## Start Available data

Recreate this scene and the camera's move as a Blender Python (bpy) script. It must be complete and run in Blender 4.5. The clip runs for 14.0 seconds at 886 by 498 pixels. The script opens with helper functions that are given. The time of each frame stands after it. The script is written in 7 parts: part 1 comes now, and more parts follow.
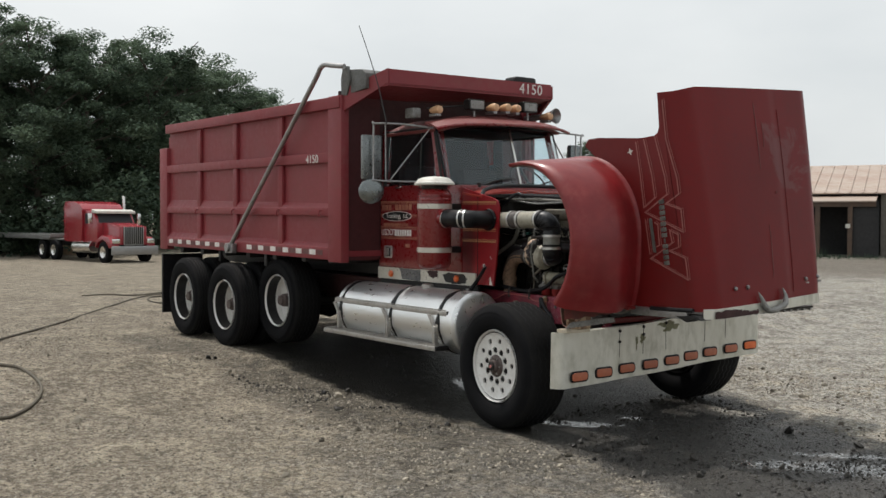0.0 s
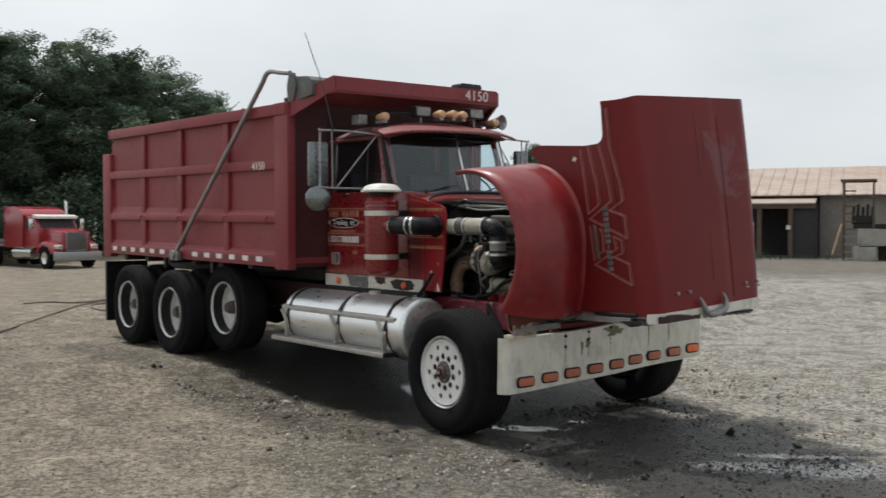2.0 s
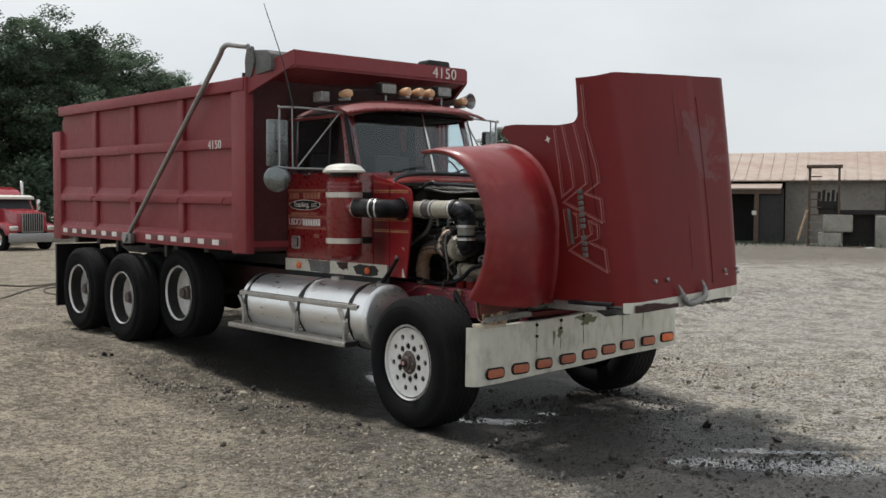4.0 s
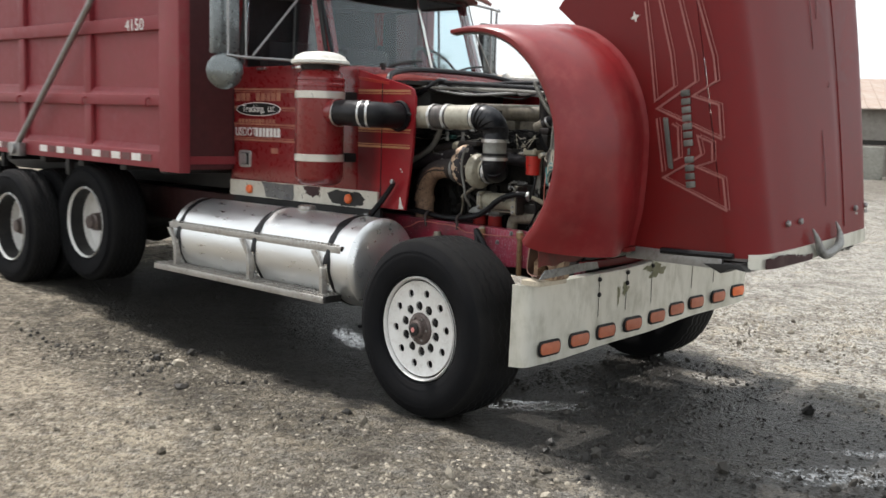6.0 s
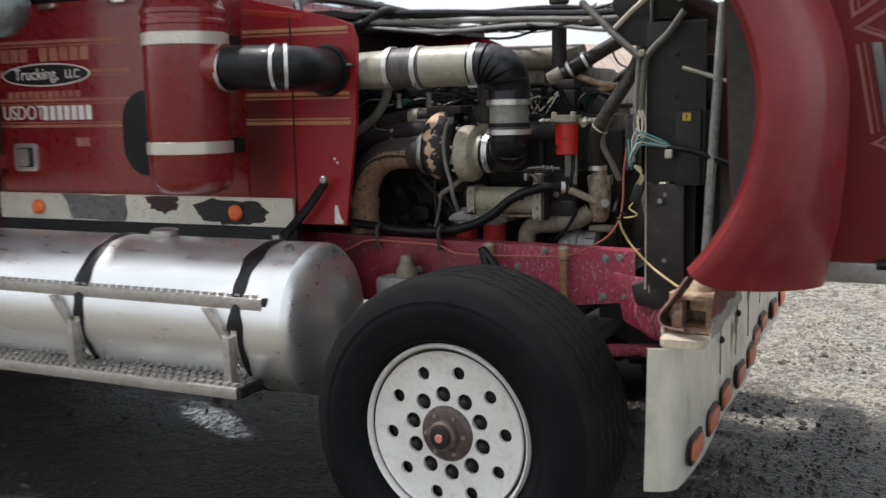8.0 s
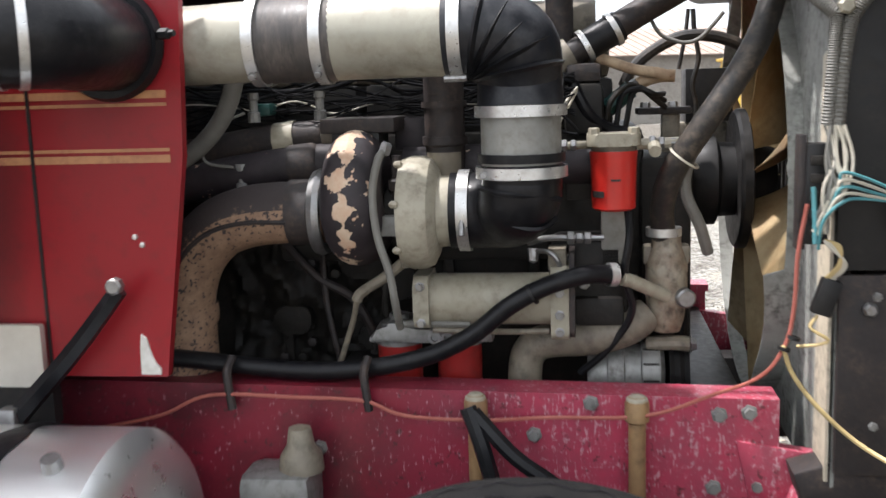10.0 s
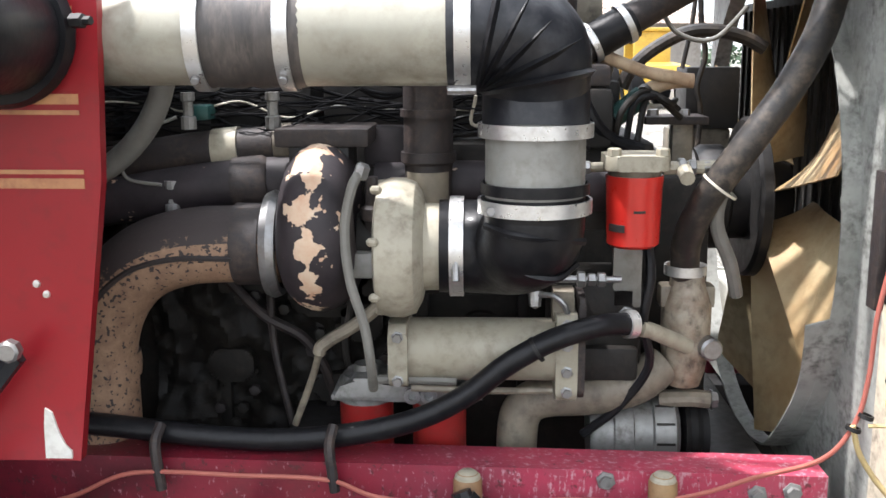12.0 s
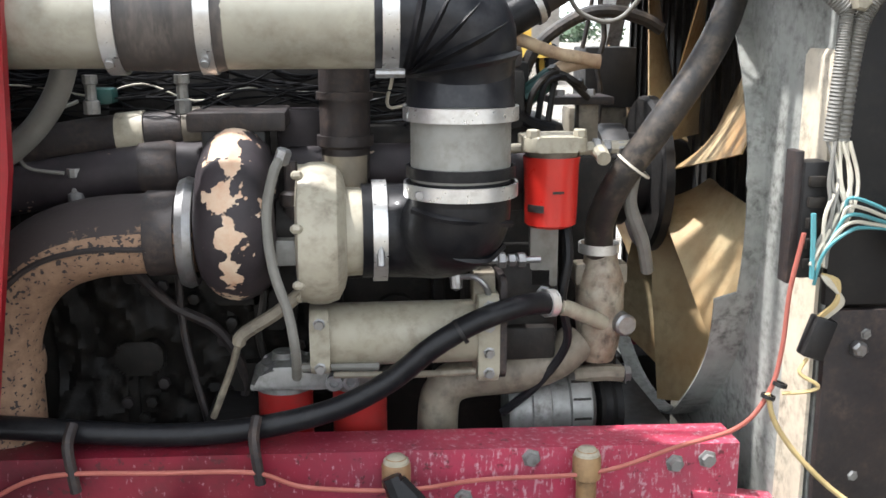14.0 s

## End Available data

:: Written problem ::
Repeat the data exactly, without the pictures.

:: Correct response ::
Recreate this scene and the camera's move as a Blender Python (bpy) script. It must be complete and run in Blender 4.5. The clip runs for 14.0 seconds at 886 by 498 pixels. The script opens with helper functions that are given. The time of each frame stands after it. The script is written in 7 parts: part 1 comes now, and more parts follow.
0.0 s
2.0 s
4.0 s
6.0 s
8.0 s
10.0 s
12.0 s
14.0 s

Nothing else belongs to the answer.